Met de bussen is het een tref; sommige reizigers belanden in een zoevende, splinternieuwe touringcar, terwijl anderen genoegen moeten nemen met een streekbus uit de jaren zeventig, die de laatste tien jaar is afgerit als schoolbus. Ze lijken wel wat op het materieel dat wordt ingezet op ZWN-lijn 149. Laatst hield ik op die lijn bij een scherpe bocht een complete stoelleuning in mijn handen. De neiging, het ding als relikwie mee naar huis te nemen, heb ik onderdrukt.

De Stem van de spoorwegen meldt via een bandje dat er bussen gereed staan. Het bandje wordt zeer onregelmatig gedraaid. Soms hoor je een kwartier lang niets; dan meldt de stem zich twee keer binnen twee minuten. Niet noodzakelijk op het moment dat er net een trein is binnengekomen. Ook op het nieuwe elektrieke stads- en streekbusstation is het weer naks met de informatievoorziening. Alle displays melden "Kijk op de bus", met uitzondering van de meest rechtse; deze meldt "Kijk 1 2 3 4". Ik wacht op de aanvullende informatie "hoedje van, hoedje van papier", maar deze verschijnt niet.

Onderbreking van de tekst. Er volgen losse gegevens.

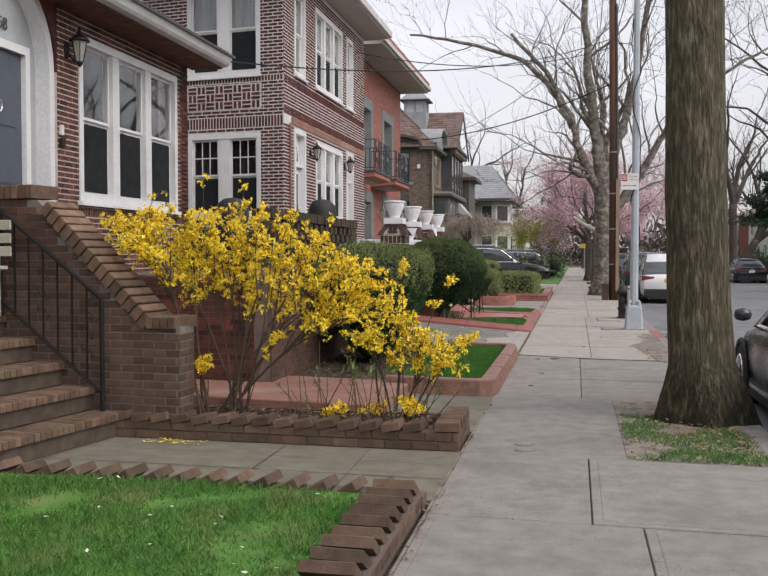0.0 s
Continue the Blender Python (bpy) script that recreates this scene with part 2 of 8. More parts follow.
M["brick_limed"] = mat("brick_limed", (0.44, 0.235, 0.195), (0.35, 0.16, 0.125), 4, 0.85, 0.35, 90, vary=0.13, stain=(0.60, 0.50, 0.46), stain_scale=7.0, stain_amount=0.95)
M["brick_h4"] = mat("brick_h4", (0.185, 0.13, 0.10), (0.115, 0.083, 0.066), 5, 0.85, 0.5, 90, island=0.35)
M["mortar_white"] = mat("mortar_white", (0.72, 0.70, 0.66), (0.6, 0.58, 0.54), 6, 0.9, 0.4, 120)
M["mortar_grey"] = mat("mortar_grey", (0.22, 0.20, 0.175), (0.17, 0.15, 0.13), 6, 0.9, 0.4, 120)
M["brick_moss"] = mat("brick_moss", (0.075, 0.052, 0.036), (0.05, 0.038, 0.025), 6, 0.9, 0.5, 90, vary=0.35, stain=(0.085, 0.088, 0.034), stain_scale=3, stain_amount=0.7)
M["mortar_old"] = mat("mortar_old", (0.36, 0.33, 0.26), (0.22, 0.205, 0.155), 6, 0.9, 0.5, 120, stain=(0.11, 0.105, 0.07), stain_scale=2.0, stain_amount=0.6)
M["brick_lattice"] = mat("brick_lattice", (0.155, 0.058, 0.046), (0.105, 0.042, 0.035), 5, 0.85, 0.4, 90, vary=0.25)
M["mortar_pier"] = mat("mortar_pier", (0.42, 0.385, 0.32), (0.29, 0.265, 0.215), 6, 0.9, 0.4, 120, stain=(0.2, 0.185, 0.14), stain_scale=1.6, stain_amount=0.6)
M["mortar_cream"] = mat("mortar_cream", (0.6, 0.55, 0.47), (0.47, 0.42, 0.35), 6, 0.9, 0.4, 120)
M["mortar_h1"] = mat("mortar_h1", (0.6, 0.55, 0.49), (0.47, 0.42, 0.37), 6, 0.9, 0.4, 120)
M["mortar_dark"] = mat("mortar_dark", (0.17, 0.13, 0.105), (0.12, 0.09, 0.075), 6, 0.9, 0.4, 120)
M["mortar_red"] = mat("mortar_red", (0.20, 0.085, 0.06), (0.15, 0.065, 0.048), 6, 0.9, 0.4, 120)
M["white_paint"] = mat("white_paint", (0.74, 0.74, 0.73), (0.68, 0.68, 0.67), 3, 0.45, 0.1, 60, stain=(0.6, 0.59, 0.56), stain_scale=1.5, stain_amount=0.25)
M["urn_white"] = mat("urn_white", (0.74, 0.745, 0.75), (0.71, 0.715, 0.72), 3, 0.55, 0.06, 40, stain=(0.6, 0.6, 0.585), stain_scale=2.2, stain_amount=0.12, gc=0.02)
M["grey_paint"] = mat("grey_paint", (0.40, 0.42, 0.43), (0.37, 0.39, 0.40), 3, 0.6, 0.1, 60)
M["door_blue"] = mat("door_blue", (0.085, 0.10, 0.125), (0.075, 0.09, 0.11), 3, 0.45, 0.1, 60)
M["trim_green_grey"] = mat("trim_green_grey", (0.22, 0.24, 0.225), (0.19, 0.21, 0.20), 3, 0.7, 0.15, 60)
M["screen_mesh"] = mat("screen_mesh", (0.022, 0.024, 0.027), (0.017, 0.019, 0.021), 3, 0.8, 0.1, 300, spec=0.15)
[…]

Na een welbestede middag bega ik om 16.52 een blunder door de stoptrein naar Utrecht te nemen, die volgens mij net op tijd is om aansluiting te geven op de trein van 17.39 van Utrecht naar Leiden. De stop op station Geldermalsen valt wat langer uit dan ik begroot had. Hij is ruimschoots lang genoeg om mij de gelegenheid te geven, de trein te verlaten en het thuisfront op te bellen dat het ook vandaag weer ietsje later wordt.